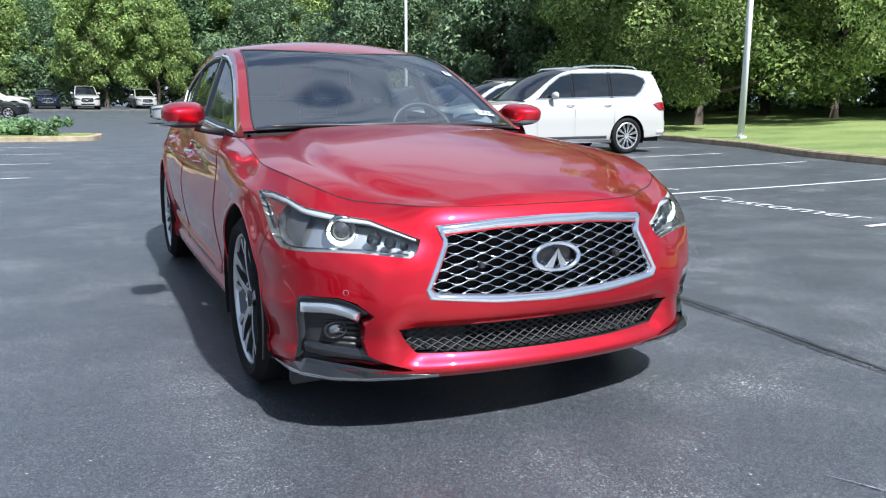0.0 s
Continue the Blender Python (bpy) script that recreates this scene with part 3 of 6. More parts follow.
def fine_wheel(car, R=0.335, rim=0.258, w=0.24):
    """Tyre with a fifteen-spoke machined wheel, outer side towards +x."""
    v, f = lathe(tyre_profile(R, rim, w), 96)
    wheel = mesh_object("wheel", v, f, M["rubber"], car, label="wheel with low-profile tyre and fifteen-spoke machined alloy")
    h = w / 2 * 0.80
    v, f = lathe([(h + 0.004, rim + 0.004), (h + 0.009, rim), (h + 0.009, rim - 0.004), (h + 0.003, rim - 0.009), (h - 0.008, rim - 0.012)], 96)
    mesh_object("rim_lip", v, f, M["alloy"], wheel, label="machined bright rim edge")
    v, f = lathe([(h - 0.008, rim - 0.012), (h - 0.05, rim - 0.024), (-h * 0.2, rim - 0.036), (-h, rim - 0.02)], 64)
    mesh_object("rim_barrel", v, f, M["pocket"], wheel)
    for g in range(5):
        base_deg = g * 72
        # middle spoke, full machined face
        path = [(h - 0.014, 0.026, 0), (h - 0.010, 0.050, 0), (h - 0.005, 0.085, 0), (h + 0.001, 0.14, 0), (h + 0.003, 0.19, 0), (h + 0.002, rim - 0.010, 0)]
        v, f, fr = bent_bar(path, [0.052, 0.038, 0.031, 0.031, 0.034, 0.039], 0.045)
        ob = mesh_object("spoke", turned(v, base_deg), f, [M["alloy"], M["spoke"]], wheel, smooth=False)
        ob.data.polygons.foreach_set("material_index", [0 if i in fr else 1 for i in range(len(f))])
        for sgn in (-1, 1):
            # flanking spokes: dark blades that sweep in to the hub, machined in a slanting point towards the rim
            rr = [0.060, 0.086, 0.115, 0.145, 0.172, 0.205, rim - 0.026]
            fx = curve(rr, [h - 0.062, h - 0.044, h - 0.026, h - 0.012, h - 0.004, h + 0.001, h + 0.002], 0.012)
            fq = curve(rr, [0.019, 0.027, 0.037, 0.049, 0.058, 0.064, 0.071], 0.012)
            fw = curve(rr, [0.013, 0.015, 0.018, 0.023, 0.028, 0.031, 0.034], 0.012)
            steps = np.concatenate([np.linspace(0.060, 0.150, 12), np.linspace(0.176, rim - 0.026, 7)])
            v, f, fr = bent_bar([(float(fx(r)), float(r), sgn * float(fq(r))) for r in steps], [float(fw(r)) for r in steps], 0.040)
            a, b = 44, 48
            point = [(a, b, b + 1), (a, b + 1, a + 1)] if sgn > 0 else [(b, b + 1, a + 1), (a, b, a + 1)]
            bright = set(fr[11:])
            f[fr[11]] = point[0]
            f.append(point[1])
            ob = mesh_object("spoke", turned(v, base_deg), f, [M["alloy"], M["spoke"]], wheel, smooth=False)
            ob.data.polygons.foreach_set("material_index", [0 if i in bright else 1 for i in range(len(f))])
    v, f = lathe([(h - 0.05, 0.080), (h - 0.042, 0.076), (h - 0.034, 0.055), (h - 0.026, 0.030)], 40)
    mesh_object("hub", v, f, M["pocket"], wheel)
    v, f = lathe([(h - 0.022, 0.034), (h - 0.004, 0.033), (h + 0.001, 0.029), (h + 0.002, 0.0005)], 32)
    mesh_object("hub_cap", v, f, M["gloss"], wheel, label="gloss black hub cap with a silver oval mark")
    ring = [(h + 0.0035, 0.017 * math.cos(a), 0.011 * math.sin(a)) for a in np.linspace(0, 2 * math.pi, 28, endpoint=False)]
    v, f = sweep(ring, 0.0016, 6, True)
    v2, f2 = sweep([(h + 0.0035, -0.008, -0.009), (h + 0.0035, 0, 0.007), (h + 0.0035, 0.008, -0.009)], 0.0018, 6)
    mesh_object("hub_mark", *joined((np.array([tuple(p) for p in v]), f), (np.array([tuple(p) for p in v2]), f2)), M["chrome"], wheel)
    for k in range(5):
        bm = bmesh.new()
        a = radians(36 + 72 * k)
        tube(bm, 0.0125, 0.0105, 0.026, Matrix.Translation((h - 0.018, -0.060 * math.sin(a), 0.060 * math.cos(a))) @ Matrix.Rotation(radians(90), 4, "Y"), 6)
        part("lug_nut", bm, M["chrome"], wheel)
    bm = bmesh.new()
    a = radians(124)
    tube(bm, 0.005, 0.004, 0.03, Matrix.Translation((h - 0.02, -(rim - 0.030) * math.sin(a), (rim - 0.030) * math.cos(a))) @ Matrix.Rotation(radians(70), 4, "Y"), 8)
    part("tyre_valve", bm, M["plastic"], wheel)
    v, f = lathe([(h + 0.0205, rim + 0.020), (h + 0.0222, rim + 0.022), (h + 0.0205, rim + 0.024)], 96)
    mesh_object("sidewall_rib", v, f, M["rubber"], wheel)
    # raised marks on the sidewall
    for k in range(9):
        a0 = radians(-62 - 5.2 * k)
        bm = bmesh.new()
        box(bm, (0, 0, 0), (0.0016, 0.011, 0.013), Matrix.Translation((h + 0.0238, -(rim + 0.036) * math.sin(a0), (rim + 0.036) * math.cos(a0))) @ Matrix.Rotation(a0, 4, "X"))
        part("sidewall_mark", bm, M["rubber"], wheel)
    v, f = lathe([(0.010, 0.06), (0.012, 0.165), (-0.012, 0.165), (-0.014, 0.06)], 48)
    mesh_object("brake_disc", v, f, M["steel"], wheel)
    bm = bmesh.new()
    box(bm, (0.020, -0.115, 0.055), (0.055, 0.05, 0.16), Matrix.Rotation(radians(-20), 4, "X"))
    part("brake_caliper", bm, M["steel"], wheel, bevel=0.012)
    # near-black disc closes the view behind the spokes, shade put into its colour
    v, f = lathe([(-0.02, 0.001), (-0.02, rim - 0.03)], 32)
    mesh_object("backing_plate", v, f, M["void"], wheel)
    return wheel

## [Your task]
All of the material above is to be copied exactly, except for its images.

## [Written answer]
0.0 s
Continue the Blender Python (bpy) script that recreates this scene with part 3 of 6. More parts follow.
def fine_wheel(car, R=0.335, rim=0.258, w=0.24):
    """Tyre with a fifteen-spoke machined wheel, outer side towards +x."""
    v, f = lathe(tyre_profile(R, rim, w), 96)
    wheel = mesh_object("wheel", v, f, M["rubber"], car, label="wheel with low-profile tyre and fifteen-spoke machined alloy")
    h = w / 2 * 0.80
    v, f = lathe([(h + 0.004, rim + 0.004), (h + 0.009, rim), (h + 0.009, rim - 0.004), (h + 0.003, rim - 0.009), (h - 0.008, rim - 0.012)], 96)
    mesh_object("rim_lip", v, f, M["alloy"], wheel, label="machined bright rim edge")
    v, f = lathe([(h - 0.008, rim - 0.012), (h - 0.05, rim - 0.024), (-h * 0.2, rim - 0.036), (-h, rim - 0.02)], 64)
    mesh_object("rim_barrel", v, f, M["pocket"], wheel)
    for g in range(5):
        base_deg = g * 72
        # middle spoke, full machined face
        path = [(h - 0.014, 0.026, 0), (h - 0.010, 0.050, 0), (h - 0.005, 0.085, 0), (h + 0.001, 0.14, 0), (h + 0.003, 0.19, 0), (h + 0.002, rim - 0.010, 0)]
        v, f, fr = bent_bar(path, [0.052, 0.038, 0.031, 0.031, 0.034, 0.039], 0.045)
        ob = mesh_object("spoke", turned(v, base_deg), f, [M["alloy"], M["spoke"]], wheel, smooth=False)
        ob.data.polygons.foreach_set("material_index", [0 if i in fr else 1 for i in range(len(f))])
        for sgn in (-1, 1):
            # flanking spokes: dark blades that sweep in to the hub, machined in a slanting point towards the rim
            rr = [0.060, 0.086, 0.115, 0.145, 0.172, 0.205, rim - 0.026]
            fx = curve(rr, [h - 0.062, h - 0.044, h - 0.026, h - 0.012, h - 0.004, h + 0.001, h + 0.002], 0.012)
            fq = curve(rr, [0.019, 0.027, 0.037, 0.049, 0.058, 0.064, 0.071], 0.012)
            fw = curve(rr, [0.013, 0.015, 0.018, 0.023, 0.028, 0.031, 0.034], 0.012)
            steps = np.concatenate([np.linspace(0.060, 0.150, 12), np.linspace(0.176, rim - 0.026, 7)])
            v, f, fr = bent_bar([(float(fx(r)), float(r), sgn * float(fq(r))) for r in steps], [float(fw(r)) for r in steps], 0.040)
            a, b = 44, 48
            point = [(a, b, b + 1), (a, b + 1, a + 1)] if sgn > 0 else [(b, b + 1, a + 1), (a, b, a + 1)]
            bright = set(fr[11:])
            f[fr[11]] = point[0]
            f.append(point[1])
            ob = mesh_object("spoke", turned(v, base_deg), f, [M["alloy"], M["spoke"]], wheel, smooth=False)
            ob.data.polygons.foreach_set("material_index", [0 if i in bright else 1 for i in range(len(f))])
    v, f = lathe([(h - 0.05, 0.080), (h - 0.042, 0.076), (h - 0.034, 0.055), (h - 0.026, 0.030)], 40)
    mesh_object("hub", v, f, M["pocket"], wheel)
    v, f = lathe([(h - 0.022, 0.034), (h - 0.004, 0.033), (h + 0.001, 0.029), (h + 0.002, 0.0005)], 32)
    mesh_object("hub_cap", v, f, M["gloss"], wheel, label="gloss black hub cap with a silver oval mark")
    ring = [(h + 0.0035, 0.017 * math.cos(a), 0.011 * math.sin(a)) for a in np.linspace(0, 2 * math.pi, 28, endpoint=False)]
    v, f = sweep(ring, 0.0016, 6, True)
    v2, f2 = sweep([(h + 0.0035, -0.008, -0.009), (h + 0.0035, 0, 0.007), (h + 0.0035, 0.008, -0.009)], 0.0018, 6)
    mesh_object("hub_mark", *joined((np.array([tuple(p) for p in v]), f), (np.array([tuple(p) for p in v2]), f2)), M["chrome"], wheel)
    for k in range(5):
        bm = bmesh.new()
        a = radians(36 + 72 * k)
        tube(bm, 0.0125, 0.0105, 0.026, Matrix.Translation((h - 0.018, -0.060 * math.sin(a), 0.060 * math.cos(a))) @ Matrix.Rotation(radians(90), 4, "Y"), 6)
        part("lug_nut", bm, M["chrome"], wheel)
    bm = bmesh.new()
    a = radians(124)
    tube(bm, 0.005, 0.004, 0.03, Matrix.Translation((h - 0.02, -(rim - 0.030) * math.sin(a), (rim - 0.030) * math.cos(a))) @ Matrix.Rotation(radians(70), 4, "Y"), 8)
    part("tyre_valve", bm, M["plastic"], wheel)
    v, f = lathe([(h + 0.0205, rim + 0.020), (h + 0.0222, rim + 0.022), (h + 0.0205, rim + 0.024)], 96)
    mesh_object("sidewall_rib", v, f, M["rubber"], wheel)
    # raised marks on the sidewall
    for k in range(9):
        a0 = radians(-62 - 5.2 * k)
        bm = bmesh.new()
        box(bm, (0, 0, 0), (0.0016, 0.011, 0.013), Matrix.Translation((h + 0.0238, -(rim + 0.036) * math.sin(a0), (rim + 0.036) * math.cos(a0))) @ Matrix.Rotation(a0, 4, "X"))
        part("sidewall_mark", bm, M["rubber"], wheel)
    v, f = lathe([(0.010, 0.06), (0.012, 0.165), (-0.012, 0.165), (-0.014, 0.06)], 48)
    mesh_object("brake_disc", v, f, M["steel"], wheel)
    bm = bmesh.new()
    box(bm, (0.020, -0.115, 0.055), (0.055, 0.05, 0.16), Matrix.Rotation(radians(-20), 4, "X"))
    part("brake_caliper", bm, M["steel"], wheel, bevel=0.012)
    # near-black disc closes the view behind the spokes, shade put into its colour
    v, f = lathe([(-0.02, 0.001), (-0.02, rim - 0.03)], 32)
    mesh_object("backing_plate", v, f, M["void"], wheel)
    return wheel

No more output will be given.